Die Klägerin wird in der Verlosungsrangfolge auf Platz (hier: 155) geführt, so dass ihrem Rangplatz eine Vielzahl potenzieller Nachrücker vorgeht. Hieraus erklärt sich die tenorierte Maßgabe. Es ist nicht Aufgabe des Gerichts, hinsichtlich sämtlicher vor der klagenden Partei geloster Nachrücker des fraglichen Durchgangs darzulegen, dass deren vorrangige Rechtspositionen als Ergebnis der erfolgten Verlosung durch die begehrte Zulassungsverpflichtung der Beklagten nicht vereitelt werden. Zwar gilt auch im vorliegenden Klageverfahren grundsätzlich der Untersuchungsgrundsatz des § 86 Abs. 1 Satz 1 VwGO. Die Rechtsfrage, ob ein Nachrücker der Verlosungsliste im Rangplatz der klagenden Partei vorgeht, könnte vom Gericht allerdings nur mittels einer Beiladung aller Nachrücker, welche im Rang vor der klagenden Partei stehen, gemäß § 65 VwGOverbindlich aufgeklärt werden. Da es sich hierbei im Einzelfall um mehrere Dutzend bis um mehr als hundert Personen handeln kann, und jeder Beigeladene das Kostenrisiko des Prozesses erhöht, würde dieses bei Klageerhebung nicht erkennbare finanzielle Ausmaße annehmen und damit den Zugang zum Rechtsschutz in einer Art. 19 Abs. 4 GG verletzenden Weise erschweren. Das Gericht sieht daher keine andere Möglichkeit, als die Aufklärung der bei Rechtskraft des Urteils geltenden Rangfolge nach § 86 Abs. 1 Satz 1, letzter HS VwGO der Klägerseite aufzuerlegen. Sofern dazu weitere Informationen durch das Gericht erforderlich sein sollten, können diese erfragt werden; die Anschriften der Personen auf der Rangliste sind aus dem Beschluss der Kammer vom 29.04.2015 - 8 C 2/15 u.a. -) bekannt. Daher obliegt es der klagenden Partei, auch diese Voraussetzung für einen vollständigen Erfolg ihres Klagebegehrens urkundlich vollumfänglich darzulegen, um ihre Zulassung durchsetzen zu können. Da gegenwärtig nicht absehbar ist, in welchen der heute entschiedenen Klageverfahren bis zu einer Rechtskraft der Urteile noch das Interesse der klagenden Partei an einer Annahme des Teilstudienplatzes erlöschen wird, ist jeder klagenden Partei die Möglichkeit zu eröffnen, durch die Vorlage entsprechender Urkunden auch ihrer Mitkläger die Voraussetzungen für die tenorierte Teilzulassung zu erfüllen.“

Die Kostenentscheidung beruht auf § 155 Abs. 1 Satz 1 VwGO. Dabei war zu berücksichtigen, dass die klagende Partei mit dem vorrangigen Begehren auf einen Vollstudienplatz vollständig und mit dem Hilfsantrag zum Teilstudienplatz etwa hälftig unterliegt. Die Entscheidung zur vorläufigen Vollstreckbarkeit ergeht nach § 167 VwGO i. V. m. §§ 708 Nr. 11, 711 ZPO.

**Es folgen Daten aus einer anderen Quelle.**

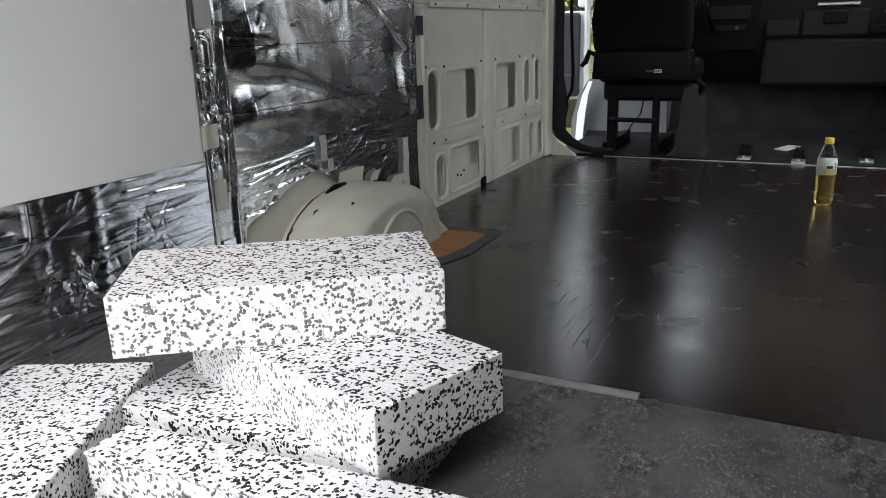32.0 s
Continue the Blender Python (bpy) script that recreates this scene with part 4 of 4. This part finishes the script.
def jacket(a, b):
    """A jacket thrown over the headrest: folds run down from its top."""
    g = a * math.pi
    x = 0.457 - (0.155 + 0.035 * (1 - b) + 0.02 * noise.noise(Vector((a * 5, b * 3, 2)))) * math.cos(g)
    y = 3.62 - (0.05 + 0.02 * (1 - b)) * math.sin(g) + 0.012 * noise.noise(Vector((a * 9, b * 2, 6)))
    return (x, y, 1.06 + 0.22 * b - 0.03 * (1 - b) * noise.noise(Vector((a * 7, 0, 3))))


tagged(part("jacket", bm_sheet(0, 1, 0, 1, 40, 16, jacket), CLOTH, smooth=True), "dark navy jacket hung over the headrest", "jacket")
lever = empty("hand_brake_cover", pose(0.70, 3.78, 0))
tagged(lever, "dark grey plastic hand brake cover beside the seat", "brake cover")
COVER = mat("worn_grey_plastic", (0.038, 0.039, 0.041), 0.5, spec=0.15, var=0.15, scale=18, bump=0.2, bscale=300)
part("cover", bm_sweep([(-0.06, 0.0), (0.065, 0.0), (0.058, 0.10), (0.048, 0.27), (0.03, 0.335), (0.0, 0.352), (-0.03, 0.335), (-0.044, 0.27), (-0.05, 0.10)], -0.10, 0.12, axis="y"), COVER, lever, smooth=False)
part("cover_foot", bm_sweep([(-0.10, 0.0), (0.085, 0.0), (0.075, 0.014), (-0.055, 0.055), (-0.07, 0.03)], -0.12, 0.14, axis="y"), COVER, lever)
part("brake_handle", bm_tube([(0.03, -0.06, 0.30), (0.055, -0.09, 0.345), (0.03, -0.09, 0.375), (-0.01, -0.06, 0.37)], [0.012, 0.018, 0.018, 0.012], 9), BLACK, lever, smooth=True)

for x, y, h in ((0.972, 3.66, 0.035), (1.215, 3.63, 0.03), (1.50, 3.72, 0.03)):
    br = empty("seat_bracket", pose(x, y, 0))
    tagged(br, "bare steel seat mounting bracket on the cab floor", "bracket", "seat brackets")
    part("foot", bm_box(-0.03, 0.03, -0.05, 0.09, 0.0, 0.012, 0.003), ALU, br)
    part("hook", bm_sweep([(-0.03, 0.012), (0.03, 0.012), (0.022, h + 0.02), (-0.018, h + 0.03)], 0.03, 0.10, axis="y"), BLACK, br)
    part("bolt", lathe([(0.009, 0.012), (0.009, 0.018), (0.006, 0.020)], 6), ALU, br, m=pose(0, -0.02, 0))
tagged(part("paper_note", bm_sweep([(1.09, 4.00), (1.155, 4.16), (1.215, 4.12), (1.15, 3.95)], 0.002, 0.006, axis="z"), PAPER), "white folded paper lying on the cab floor", "paper")

dash = empty("dashboard", pose(0.9, 4.5, 0))
tagged(dash, "black plastic dashboard with centre console", "dashboard")
DM = pose(-0.9, -4.5, 0)
part("top", bm_sweep([(4.40, 0.80), (4.38, 0.86), (4.41, 0.90), (4.50, 0.925), (4.75, 0.91), (4.75, 0.80)], 0.02, VAN_W, 8), BLACK, dash, smooth=False, m=DM)
part("fascia", bm_sweep([(4.38, 0.84), (4.36, 0.78), (4.40, 0.52), (4.45, 0.36), (4.60, 0.34), (4.60, 0.84)], 0.94, VAN_W, 4), GREYP, dash, m=DM)
glove = part("glove_box", bm_box(1.155, 1.475, 4.352, 4.40, 0.56, 0.70, 0.012), GREYP, dash, m=DM)
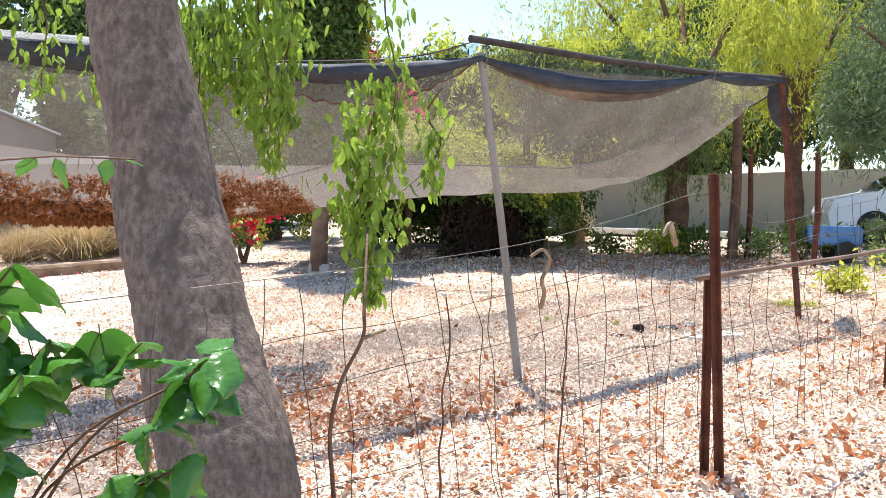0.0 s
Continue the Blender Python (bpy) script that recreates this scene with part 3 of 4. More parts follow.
arbour = thing("vine_arbour", (-1.45, 14.5, ground_z(-1.45, 14.5)), "low arbour overgrown with climbing vine, dark inside", "arbour")
for px, py in ((-2.0, -1.6), (-0.3, -1.7), (1.9, -1.2), (1.7, 1.4), (-1.9, 1.2)):
    part("post", tube([(px, py, -0.1), (px, py, 1.0), (px + 0.03, py, 1.9)], 0.06, 8, 0.1), M_BARK_RED, arbour)
r = np.random.default_rng(61)


def arbour_top(px, py):
    return 2.22 - 0.20 * np.clip(-py - 0.1, 0, 3.2) + 0.3 * np.exp(-((px + 0.6) / 1.2) ** 2) - 0.08 * px - 0.05 * px ** 2 + 0.05 * np.sin(px * 5) + 0.05 * np.sin(py * 4)


n = 92000
px, py = r.uniform(-2.5, 2.7, n), r.uniform(-3.4, 1.6, n)
edge = 0.25 * np.sin(px * 3.1) + 0.15 * np.sin(px * 7.7 + 1)
keep = py > -3.1 + edge
# upper leaves take the light colour as sunlit, the layer below the dark one
part("crown", leaf_cloud(np.stack([px, py, arbour_top(px, py) - np.abs(r.normal(size=n)) * 0.10 + 0.05 * np.sin(px * 9) * np.sin(py * 8) + np.where(r.random(n) < 0.12, np.abs(r.normal(size=n)) * 0.16, 0)], 1)[keep], 0.056, 0.65, 0.1), M_IVY_LIGHT, arbour, "yellow-green vine top with sunlight put into its leaf colour")
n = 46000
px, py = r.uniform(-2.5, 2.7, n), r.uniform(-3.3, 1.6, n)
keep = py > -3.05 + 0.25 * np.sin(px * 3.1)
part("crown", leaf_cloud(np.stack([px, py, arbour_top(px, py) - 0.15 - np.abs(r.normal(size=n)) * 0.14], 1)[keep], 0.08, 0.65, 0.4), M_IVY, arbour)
q = np.random.default_rng(71)
for i in range(84):
    sx = q.uniform(-2.4, 3.0)
    front = sx < -0.6 or sx > 1.95
    sy = (-2.1 + 0.35 * abs(sx) * 0.4 + q.normal() * 0.15) if front or q.random() < 0.12 else q.uniform(0.4, 1.4)
    low = (q.uniform(0.1, 0.9) if sx > 1.95 else q.uniform(0.3, 1.25)) if front else q.uniform(0.85, 1.6)
    top = float(arbour_top(sx, sy))
    low = min(low, top - 0.25)
    m = int(420 * (top - low) * (0.9 if sx < 1.2 else 0.35))
    k = q.random(m)
    wide = 0.06 + 0.10 * (1 - k) * q.random()
    pts = np.stack([sx + q.normal(size=m) * wide + 0.08 * np.sin(k * 6 + i), sy + q.normal(size=m) * 0.08, low + (top - low) * k], 1)
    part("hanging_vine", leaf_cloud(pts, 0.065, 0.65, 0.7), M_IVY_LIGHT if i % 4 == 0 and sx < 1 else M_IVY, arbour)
# the second batch takes the near-black colour, to paint the shade under the vine
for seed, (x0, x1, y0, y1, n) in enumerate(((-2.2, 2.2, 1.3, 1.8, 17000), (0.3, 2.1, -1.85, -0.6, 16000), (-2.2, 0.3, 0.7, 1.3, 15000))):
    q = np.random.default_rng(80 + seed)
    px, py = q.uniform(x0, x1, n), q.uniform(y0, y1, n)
    part("inner_vine", leaf_cloud(np.stack([px, py, (q.random(n) ** 0.8 if seed < 2 else 0.2 + 0.78 * q.random(n)) * arbour_top(px, py)], 1), 0.10, 0.65, 0.7), M_CAVE if seed == 1 else M_IVY, arbour, "tangle of dead vine, coloured dark for the shade inside" if seed == 1 else "")
# added solid block, coloured as the deep shade within the arbour
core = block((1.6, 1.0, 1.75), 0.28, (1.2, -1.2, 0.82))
part("inner_shade_core", ([v + Vector((0, 0, 0.06)) * noise.noise(v * 3) for v in core[0]], core[1]), M_CAVE, arbour, "solid dark brown core standing in for the shade inside the arbour")
for i, (x, y, top, low) in enumerate(((-3.55, 12.1, 1.75, 0.45), (-3.3, 12.25, 1.7, 0.35), (-2.75, 12.3, 1.7, 0.3), (-2.7, 12.35, 1.5, 0.5), (-2.3, 12.4, 1.7, 0.6), (-1.9, 12.6, 1.7, 0.7), (-4.3, 12.0, 1.2, 0.3))):
    q = np.random.default_rng(90 + i)
    z0 = ground_z(x, y)
    v = thing("hanging_vine", (x, y, z0 + low), "hanging yellow-green vine trailing from the arbour", "vine", "hanging vines")
    k = q.random(230)
    wob = 0.10 * np.sin(k * 5 + i)
    pts = np.stack([wob + q.normal(size=230) * 0.05, q.normal(size=230) * 0.05, k * (top - low)], 1)
    part("stem", tube([(0.10 * math.sin(j / 8 * 5 + i), 0, j / 8 * (top - low + 0.4)) for j in range(9)], 0.008, 5), M_BARK_RED, v)
    part("leaves", leaf_cloud(pts, 0.065, 0.7, 0.7), M_IVY_LIGHT, v)

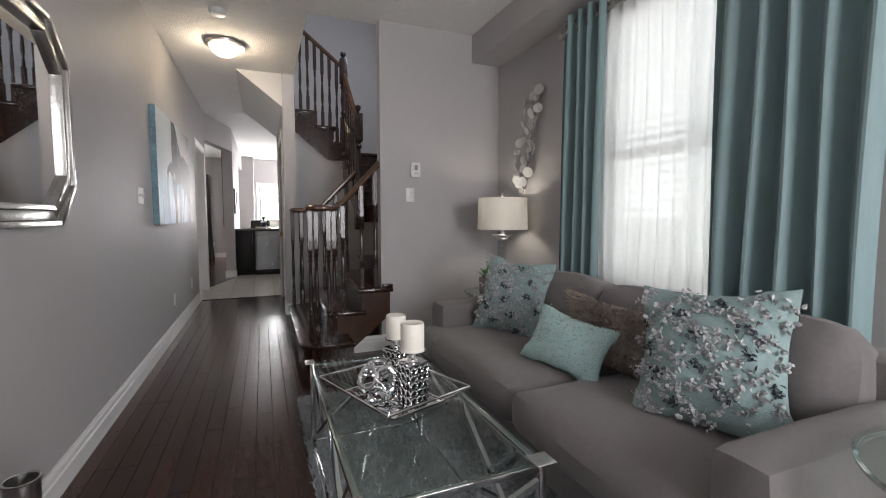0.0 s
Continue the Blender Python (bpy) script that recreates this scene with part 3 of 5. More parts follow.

Die Zulassung der Berufung entsprechend dem Antrag der Beklagten folgt aus §§ 124 Abs. 2 Nr. 3, 124a Abs. 1 Satz 1 VwGO, nachdem das Nds. OVG die grundsätzliche Bedeutung der zwischen den Beteiligten streitigen Rechtsfragen durch Urteil vom 07.04.2016 (- 2 LB 60/15 -, OVG-Rechtsprechungsdatenbank, Rn 140) bejaht und deshalb die Revision zugelassen hat.